Роман Маканина всасывает в себя, как в воронку. Подавляет и впечатляет. Уже своими размерами (при отсутствии, заметим, динамичной интриги и вообще ориентации на массовый, «жанровый» вкус). Современность, казалось, больше не рождает подобных монстров. Зачем нужен такой непомерный, беспощадный объем?
Объяснений много. И каждое выглядит убедительно.
Формальное: роман складывается как безразмерный монолог некоего немолодого, опытного литератора о времени и о себе. Навык и инерция тщательного самонаблюдения и многоглаголания как бы сами собой отливаются в грандиозное романное целое.
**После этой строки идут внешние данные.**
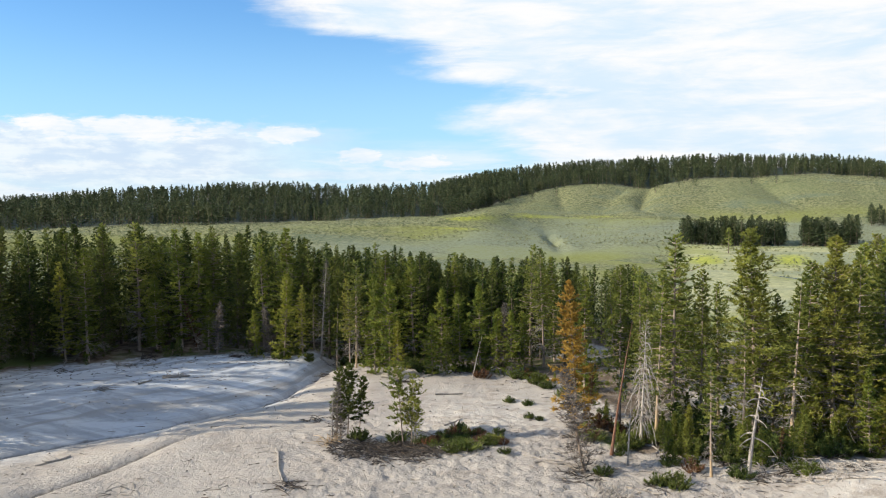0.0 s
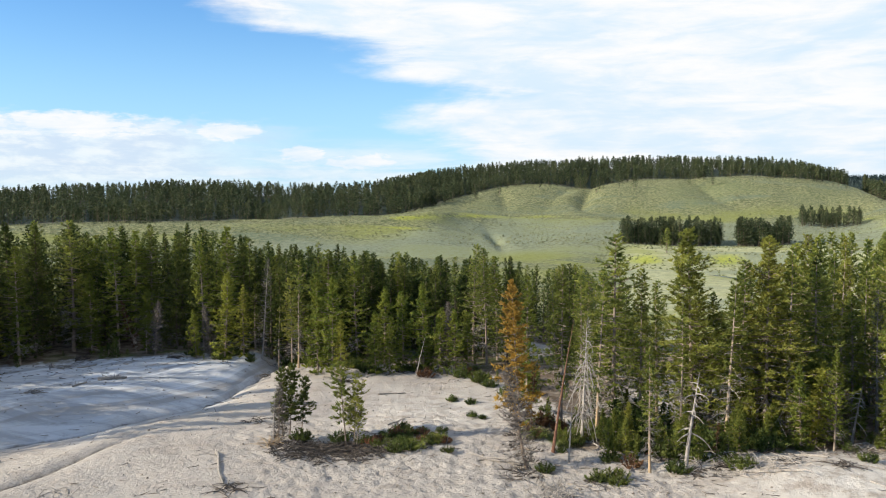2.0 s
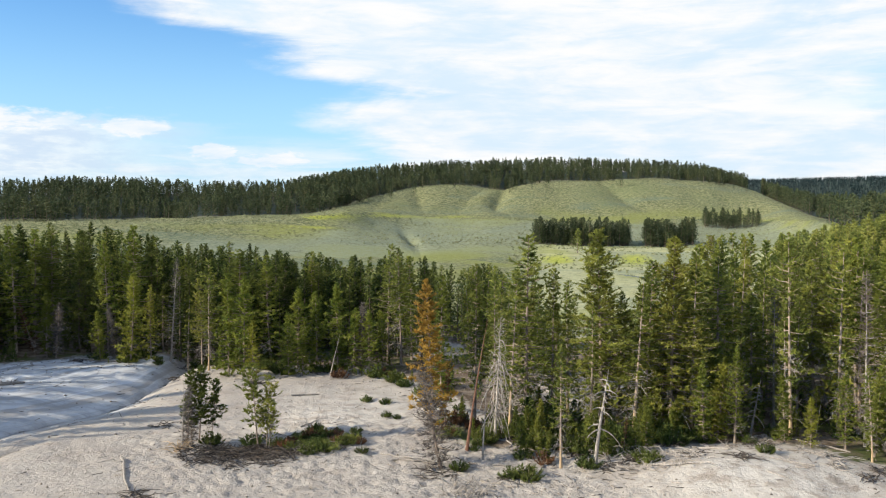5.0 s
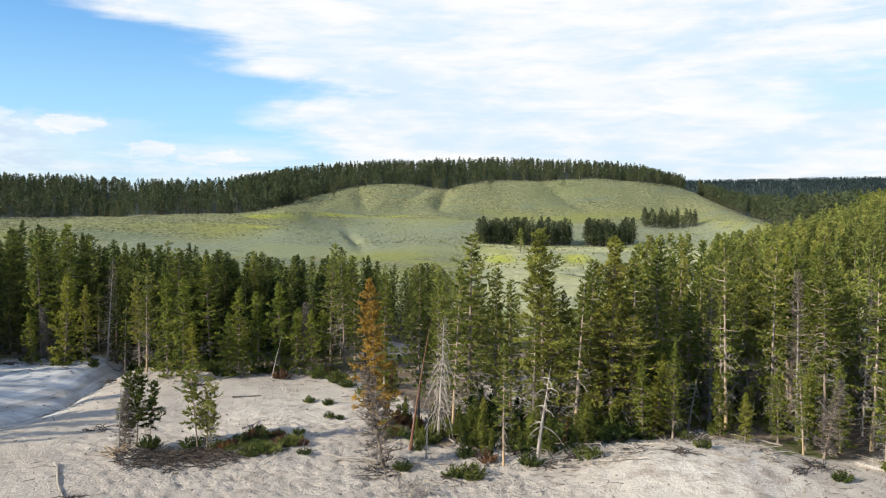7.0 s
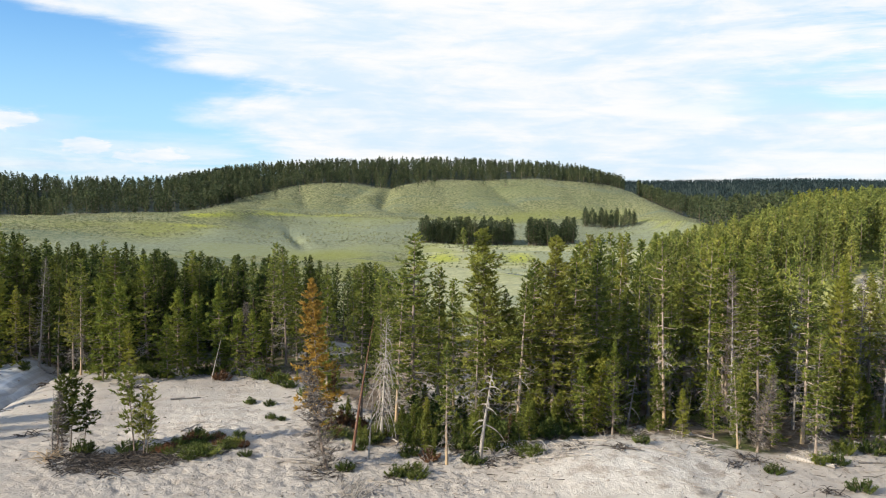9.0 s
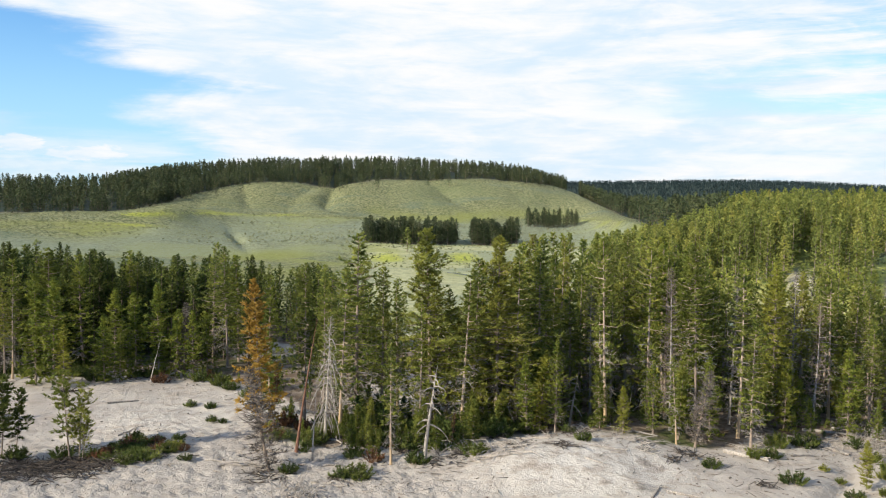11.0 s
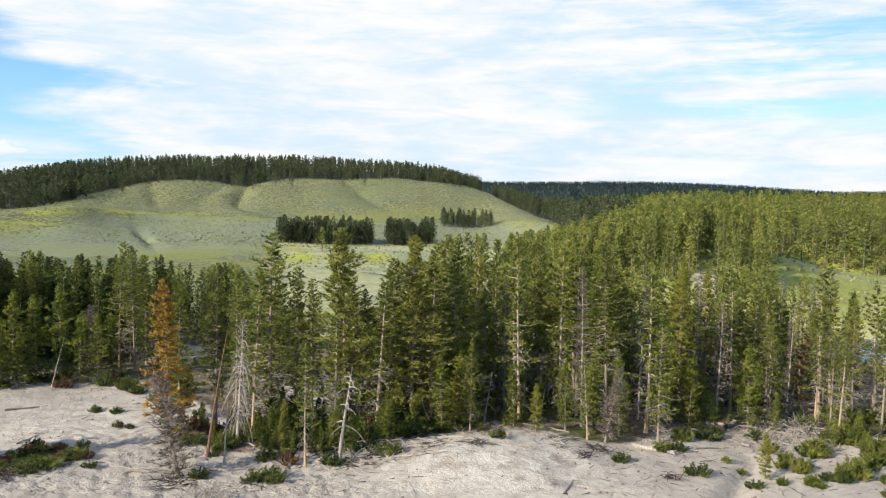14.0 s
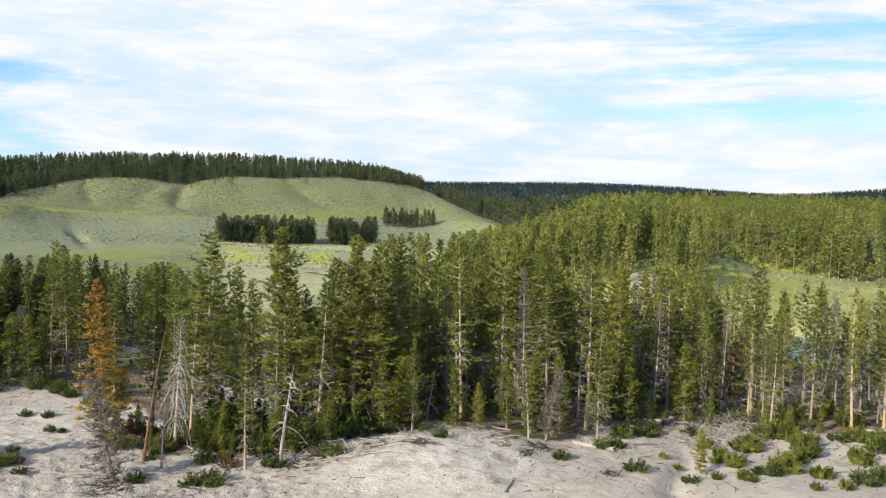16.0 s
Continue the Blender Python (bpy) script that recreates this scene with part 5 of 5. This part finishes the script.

Психологическое: большая форма захватывает читателя в свою емкость, обеспечивает вживание и сопереживание. Читатель – чем дальше, тем вернее – попадает в зависимость от героя с его заботами и проблемами, маниями и фобиями. (И зависимость эта на сей раз не весьма приятная.)
Психоаналитическое: герой загипнотизировал автора; писатель не умеет с ним расстаться.
Содержательное: в романе представлено многомерное жизнеописание, преломились значительный человеческий опыт, нечастое в современной словесности человекознание. В повествовании на редкость подробно воссоздан строй повседневной жизни.
Заложен в роман и проблемный философский план. Создана большая книга о современной России, претендующая на немалые обобщения. А Россия – предмет такой, о котором можно говорить и говорить.
Возможно также, что роман случился таким большим, чтобы Маканин успел сказать все слова. До самого крайнего.
Как бы то ни было, многозначность объемистой формы хорошо сочетается с тем, что удивляет, впечатляет и раздражает в содержании романа: этаким смысловым плюрализмом, раскоординированностью точки зрения. Легче легкого назвать роман современной репликой на «Преступление и наказание». (Так однажды добросовестно выполнил нечто вроде римейка романа Достоевского Вячеслав Пьецух в «Новой московской философии». ) Но значение этой реплики не так легко постигнуть. Роман Маканина, кажется, не слишком и глубок. Но у него большая емкость, он разнообразен, сложен. Перелистнешь последнюю страницу – и останешься в задумчивости, и не сразу сообразишь, «что хотел сказать автор».
Само двусоставное название у романа (одновременно сверхлитературное и отдающее скромным, но внятным культурным шиком) обладает некоей противоречивостью. Модное в авангардном кругу понятие «андеграунд» обозначает подпольность, маргинальность способа существования. А выражение «герой нашего времени» обещает явление в романе наиболее характерного, особо значимого для эпохи персонажа. Как удается совместить одно с другим, альтернативность и типизм? Может быть, время и место таковы, что типичным и характерным становится маргинальное?
1. Человек-оркестр. Вне свиты. Главный герой романа, некто Петрович, – несостоявшийся писатель – в начале 1990-х годов, в постсоветскую эпоху, влачит жалкое существование. Ему негде и не на что жить, а потому приходится сторожить чужие квартиры в огромном доме, бывшей советских времен общаге. Случаются у героя любовные интрижки, навещает он своего брата в психушке, беседует с врачом о разном. Как-то невзначай убивает на улице кавказца, а потом еще и своего знакомого из богемной среды, уличенного в сексотстве. На почве всех передряг он попадает следом за братом в психушку, где проходит через трудные испытания, будучи подозреваем в убийстве. Петровича накачивают лекарствами, чтобы выпытать тайну. Но уличить его не удается, и герой возвращается к своему амплуа сторожа. Все эти и другие перипетии сопровождаются обильной рефлексией персонажа о времени и о себе.